This column was contributed by San Benito Live founder and San Benito County Supervisor District 2 candidate Kollin Kosmicki. The opinions expressed do not necessarily represent BenitoLink or other affiliated contributors.
San Benito County took a big step forward with the recent selection of a specific route for the Highway 25 expansion project, but there is a lot of work ahead in order to expedite that endeavor and focus coinciding efforts on much-needed commuter rail as well.
This historic highway expansion project has been a long time coming. Residents around since at least the late 90s or early 2000s can recall a string of tragedies experienced on the two-lane highway and the resulting improvement project—spearheaded by much-appreciated Stay Alive on Highway 25 volunteers—significantly cut down on the frequency of deaths.
But with continually rampant housing growth, it has become increasingly urgent to move forward on the expansion as well in order to further quell prospects for dangerous conditions, accommodate all the additional traffic, cut down on drive times, boost quality of life for thousands of commuters and create future opportunities for economic development.
Council of San Benito County Government leaders picked an expansion option that will reduce the estimated cost by about $100 million. The choice helps the project fit into the earmarked budget of around $240 million as stipulated in Measure G sales tax plan.
COG directors Ignacio Velazquez, Rolan Resendiz, Mary Vasquez Edge, Jaime De La Cruz and Peter Hernandez are to be congratulated for the milestone. Staff leaders like Mary Gilbert, Veronica Lezama and Regina Valentine deserve major kudos for leading the charge on the administrative and planning side.

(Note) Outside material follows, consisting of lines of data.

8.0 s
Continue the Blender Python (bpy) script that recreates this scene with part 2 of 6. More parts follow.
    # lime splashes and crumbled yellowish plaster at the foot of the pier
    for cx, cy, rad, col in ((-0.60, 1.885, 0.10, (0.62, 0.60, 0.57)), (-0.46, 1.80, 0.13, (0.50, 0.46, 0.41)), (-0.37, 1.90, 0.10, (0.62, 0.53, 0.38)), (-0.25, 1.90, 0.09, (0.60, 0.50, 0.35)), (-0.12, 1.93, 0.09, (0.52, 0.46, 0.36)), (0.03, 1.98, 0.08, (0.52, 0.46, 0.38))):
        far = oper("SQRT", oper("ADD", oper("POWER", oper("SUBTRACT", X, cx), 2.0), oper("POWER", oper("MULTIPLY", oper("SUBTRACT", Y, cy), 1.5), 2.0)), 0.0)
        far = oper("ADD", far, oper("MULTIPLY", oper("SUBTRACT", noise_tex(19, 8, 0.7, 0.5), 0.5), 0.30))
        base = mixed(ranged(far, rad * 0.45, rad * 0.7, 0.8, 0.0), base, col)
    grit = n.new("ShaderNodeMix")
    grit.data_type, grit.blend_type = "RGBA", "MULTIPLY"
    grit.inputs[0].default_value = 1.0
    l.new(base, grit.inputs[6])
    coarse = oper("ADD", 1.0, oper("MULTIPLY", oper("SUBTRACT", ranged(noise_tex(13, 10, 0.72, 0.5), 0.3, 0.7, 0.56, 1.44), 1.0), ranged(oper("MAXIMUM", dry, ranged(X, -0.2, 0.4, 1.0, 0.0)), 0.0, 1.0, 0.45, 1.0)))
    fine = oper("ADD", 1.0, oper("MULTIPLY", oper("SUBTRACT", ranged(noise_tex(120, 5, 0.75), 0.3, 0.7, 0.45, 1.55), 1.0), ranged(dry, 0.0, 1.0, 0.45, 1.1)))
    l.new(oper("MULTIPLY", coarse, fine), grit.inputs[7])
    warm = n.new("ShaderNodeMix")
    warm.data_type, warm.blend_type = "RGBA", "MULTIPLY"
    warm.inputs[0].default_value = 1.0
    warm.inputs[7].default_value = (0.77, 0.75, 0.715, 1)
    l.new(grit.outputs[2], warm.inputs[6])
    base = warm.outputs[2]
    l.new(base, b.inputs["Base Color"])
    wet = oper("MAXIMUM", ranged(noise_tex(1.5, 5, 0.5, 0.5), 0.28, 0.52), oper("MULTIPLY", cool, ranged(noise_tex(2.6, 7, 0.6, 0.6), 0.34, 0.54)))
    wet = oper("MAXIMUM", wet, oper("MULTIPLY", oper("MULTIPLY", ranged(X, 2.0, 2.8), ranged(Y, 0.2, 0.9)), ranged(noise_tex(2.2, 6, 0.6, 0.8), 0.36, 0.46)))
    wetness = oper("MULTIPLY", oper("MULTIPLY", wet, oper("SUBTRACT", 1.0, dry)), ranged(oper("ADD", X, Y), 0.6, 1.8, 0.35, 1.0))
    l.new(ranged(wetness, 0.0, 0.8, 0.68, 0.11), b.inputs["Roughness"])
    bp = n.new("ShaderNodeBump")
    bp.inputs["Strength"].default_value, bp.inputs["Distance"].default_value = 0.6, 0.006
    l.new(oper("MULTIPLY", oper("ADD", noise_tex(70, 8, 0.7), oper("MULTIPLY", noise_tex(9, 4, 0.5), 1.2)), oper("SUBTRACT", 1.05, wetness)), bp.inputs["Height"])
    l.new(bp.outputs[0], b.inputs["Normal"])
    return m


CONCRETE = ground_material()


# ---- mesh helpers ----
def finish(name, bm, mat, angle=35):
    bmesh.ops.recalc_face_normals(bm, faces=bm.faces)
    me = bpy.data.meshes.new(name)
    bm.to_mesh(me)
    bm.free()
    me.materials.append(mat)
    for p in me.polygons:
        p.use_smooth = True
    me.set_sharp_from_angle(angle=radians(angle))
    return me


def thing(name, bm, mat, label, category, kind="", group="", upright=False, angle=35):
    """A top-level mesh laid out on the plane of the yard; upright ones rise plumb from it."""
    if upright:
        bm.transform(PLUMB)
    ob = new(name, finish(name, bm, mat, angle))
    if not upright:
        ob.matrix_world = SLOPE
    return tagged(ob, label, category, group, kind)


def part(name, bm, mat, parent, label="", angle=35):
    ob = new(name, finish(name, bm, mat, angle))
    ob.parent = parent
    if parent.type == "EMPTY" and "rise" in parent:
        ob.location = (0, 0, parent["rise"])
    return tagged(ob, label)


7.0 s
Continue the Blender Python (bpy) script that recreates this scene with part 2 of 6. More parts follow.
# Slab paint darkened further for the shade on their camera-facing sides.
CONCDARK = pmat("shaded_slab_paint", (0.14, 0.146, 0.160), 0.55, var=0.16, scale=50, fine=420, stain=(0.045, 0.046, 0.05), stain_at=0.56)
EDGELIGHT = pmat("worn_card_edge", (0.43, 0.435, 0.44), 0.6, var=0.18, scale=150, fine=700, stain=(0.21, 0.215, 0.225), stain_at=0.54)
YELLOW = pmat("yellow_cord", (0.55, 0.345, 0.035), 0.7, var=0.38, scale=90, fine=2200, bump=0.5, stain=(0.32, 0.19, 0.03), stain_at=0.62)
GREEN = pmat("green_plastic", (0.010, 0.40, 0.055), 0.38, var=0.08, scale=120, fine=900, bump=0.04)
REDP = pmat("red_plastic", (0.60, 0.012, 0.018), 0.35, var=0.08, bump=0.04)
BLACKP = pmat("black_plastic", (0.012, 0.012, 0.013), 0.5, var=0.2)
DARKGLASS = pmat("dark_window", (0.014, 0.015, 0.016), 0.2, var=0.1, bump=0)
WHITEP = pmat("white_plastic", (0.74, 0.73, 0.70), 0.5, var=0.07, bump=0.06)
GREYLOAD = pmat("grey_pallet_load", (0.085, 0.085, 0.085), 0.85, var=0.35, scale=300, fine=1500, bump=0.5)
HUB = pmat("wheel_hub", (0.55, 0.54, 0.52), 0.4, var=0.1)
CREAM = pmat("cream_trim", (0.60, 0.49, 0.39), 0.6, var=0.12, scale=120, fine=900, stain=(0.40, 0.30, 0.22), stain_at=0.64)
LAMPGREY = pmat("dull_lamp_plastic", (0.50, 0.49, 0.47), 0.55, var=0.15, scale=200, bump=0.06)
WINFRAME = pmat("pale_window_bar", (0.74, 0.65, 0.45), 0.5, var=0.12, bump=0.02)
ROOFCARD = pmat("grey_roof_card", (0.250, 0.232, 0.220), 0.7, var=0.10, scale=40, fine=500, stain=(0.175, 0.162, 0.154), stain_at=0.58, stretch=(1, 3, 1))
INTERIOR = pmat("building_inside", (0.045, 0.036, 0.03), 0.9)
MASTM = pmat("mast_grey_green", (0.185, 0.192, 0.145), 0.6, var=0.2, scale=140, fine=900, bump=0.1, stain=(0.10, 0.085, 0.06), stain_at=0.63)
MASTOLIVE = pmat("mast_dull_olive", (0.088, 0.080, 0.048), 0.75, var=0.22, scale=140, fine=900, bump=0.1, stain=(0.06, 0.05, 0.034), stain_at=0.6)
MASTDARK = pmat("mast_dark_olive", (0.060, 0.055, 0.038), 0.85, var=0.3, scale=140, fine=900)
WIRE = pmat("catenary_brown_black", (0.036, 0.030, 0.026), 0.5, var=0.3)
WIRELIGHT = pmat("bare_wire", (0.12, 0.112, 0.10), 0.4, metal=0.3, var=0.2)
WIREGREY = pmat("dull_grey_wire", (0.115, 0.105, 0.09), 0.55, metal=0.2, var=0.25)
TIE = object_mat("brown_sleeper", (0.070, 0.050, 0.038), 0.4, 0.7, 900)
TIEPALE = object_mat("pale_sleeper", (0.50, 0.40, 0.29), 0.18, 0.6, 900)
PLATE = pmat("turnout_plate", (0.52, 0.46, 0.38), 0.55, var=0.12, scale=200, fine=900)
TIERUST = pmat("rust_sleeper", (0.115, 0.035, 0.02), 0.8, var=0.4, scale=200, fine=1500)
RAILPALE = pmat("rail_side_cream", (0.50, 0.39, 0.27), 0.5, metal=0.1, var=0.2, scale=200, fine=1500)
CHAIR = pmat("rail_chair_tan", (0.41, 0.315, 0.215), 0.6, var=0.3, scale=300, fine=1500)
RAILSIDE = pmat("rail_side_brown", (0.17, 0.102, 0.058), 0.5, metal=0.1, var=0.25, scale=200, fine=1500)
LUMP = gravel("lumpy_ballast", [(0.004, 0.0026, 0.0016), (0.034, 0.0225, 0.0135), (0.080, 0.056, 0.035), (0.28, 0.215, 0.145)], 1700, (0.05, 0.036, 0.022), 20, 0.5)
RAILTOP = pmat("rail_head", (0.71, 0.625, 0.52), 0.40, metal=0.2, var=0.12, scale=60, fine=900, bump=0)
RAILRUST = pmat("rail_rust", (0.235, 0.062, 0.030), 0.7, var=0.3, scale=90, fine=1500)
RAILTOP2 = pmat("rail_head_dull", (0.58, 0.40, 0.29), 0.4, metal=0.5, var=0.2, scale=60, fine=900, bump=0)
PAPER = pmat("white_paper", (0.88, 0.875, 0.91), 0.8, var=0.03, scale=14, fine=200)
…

Highway expansion, after all, is the most pressing infrastructure issue in San Benito County when accounting for overall breadth of impact. Perhaps aside from related frustrations with housing growth, no issue comes up more often among Hollister residents than the Highway 25 project. As I tell them, the expansion won’t happen overnight—the optimistic schedule puts a completion at eight years—but county leaders like myself, if elected, must do everything possible to expedite that timeline.
Shrinking the schedule in a responsible fashion—including exploration of any potential to overlap project phases—must be a continuous part of the conversation as this project moves along. Every day we can shave off the schedule is a day with fewer chances for accidents and a day in which thousands of commuters could spend more time with their families. And we certainly don’t want to end up with another delay-riddled situation like we’re experiencing with the Highway 156 expansion.
While expanding 25 will keep local officials’ hands full for the next several years, it’s crucially important to work hard toward devising and executing a plan for commuter rail as well. For good reason, a recent survey showed San Benito County residents prefer passenger rail over other options like adding lanes for additional bus service.
After all, the number of vehicles on the highway over time are headed in an upward direction whether we like it or not. We must find a diverse mix of ways to address congestion and reduce greenhouse gas emissions. Commuter rail is an obvious—albeit expensive—solution.
It’s estimated that a commuter rail line from Hollister to Gilroy would cost about $100 million for the project and $3.2 million in annual operating costs. It’s an expensive price tag to say the least, but it’s another area where the county must become more aggressive when it comes to pursuit of outside grant dollars. It’s another area where we could reap great benefits, if done right, by hiring an incentive-based grant writer dedicated to such efforts.
Of course, we must take these endeavors one step at a time. For now, the county and cities have taken a big leap forward by approving the Highway 25 route. Now it’s time to get to work and ensure we keep moving ahead without significant delays or obstructions.